The loan bears interest at rate equal to, at the Company’s option, either (i) 0.25 percentage points less than the Prime Rate quoted by the Wall Street Journal or (ii) the SOFR Rate (as administered by CME Group Benchmark Administration Limited and displayed by Bloomberg LP) plus 2.20% per annum (in either case, subject to a minimum rate of 4.500% per annum). The interest rate as of December 31, 2024 and 2023 was 7.25% and 8.25%, respectively.
Each sum of borrowings under the Credit Agreement is deemed due on demand and is classified as a short-term loan. The outstanding balance of such loan was $9.6 million and $7.0 million as of December 31, 2024 and 2023, respectively.
RBC Bank Loan / Foreign Exchange Facility
FGI Canada Ltd. has a line of credit agreement with Royal Bank of Canada (“RBC”), successor by amalgamation of HSBC Canada (the “Canadian Revolver”). The revolving line of credit with RBC allows for borrowing up to CAD7.5
million (USD5.2 million as of December 31, 2024). This is an assets-based line of credit, the borrowing limit is calculated based on certain percentage of accounts receivable and inventory balances. Pursuant to the Canadian Revolver, FGI Canada Ltd. is required to maintain (a) a debt to tangible net worth ratio of no more than 3.00 to 1.00; and (b) a ratio of current assets to current liabilities of at least 1.25 to 1.00. The loan bears interest at a rate of Prime rate plus 0.50%. As of December 31, 2024, FGI Canada Ltd. was not in compliance with certain financial covenants in the Canadian Revolver related to its debt to tangible net worth ratio. In December 2024, FGI Canada Ltd. obtained a waiver from the lender acknowledging the non-compliance and FGI Canada Ltd.’s plan to remedy the default on or before March 31, 2025. The Company has classified the outstanding balance of the loan as a current liability on the consolidated balance sheet as of December 31, 2024. The Company has sufficient liquidity to repay the loan in full if immediate settlement were required.

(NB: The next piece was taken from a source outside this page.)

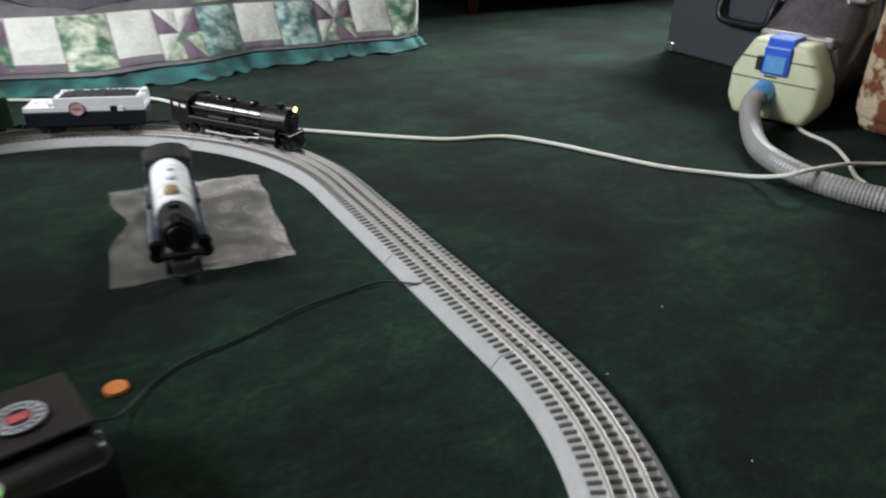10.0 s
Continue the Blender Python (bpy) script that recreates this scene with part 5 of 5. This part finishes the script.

Borrowings under this line of credit amounted to $2.6 million and $0 as of December 31, 2024 and 2023, respectively. The facility matures at the discretion of RBC upon 60 days’ notice.
FGI Canada Ltd. also has a revolving foreign exchange facility with RBC of up to a permitted maximum of USD3.0 million. The advances are available to purchase foreign exchange forward contracts from time to time up to six months, subject to an overall maximum aggregate USD Equivalent outstanding face value not exceeding USD3.0 million.
CTBC Credit Facility
On January 25, 2024, FGI International entered into an omnibus credit line (the “CTBC Credit Line”) with CTBC Bank Co., Ltd. (“CTBC”). Under the CTBC Credit Line, FGI International may borrow, from time to time, up to $2.3 million, with borrowings limited to 90% of FGI International’s export “open account” trade receivables. The CTBC Credit Line will bear interest at a rate of “Base Rate”, which is based on monthly or quarterly Taipei Interbank Offered in effect from time to time, plus 120 base points and handling fees, unless otherwise agreed to by the parties. The CTBC Credit Line is unsecured and is fully guaranteed by the Company and partially guaranteed by Liang Chou Chen. Borrowings under this line of credit amounted to $2.3 million and $0 as of December 31, 2024 and 2023, respectively.
On January 14, 2025, FGI International and CTBC agreed to increase the CTBC Credit Line to $3.0 million.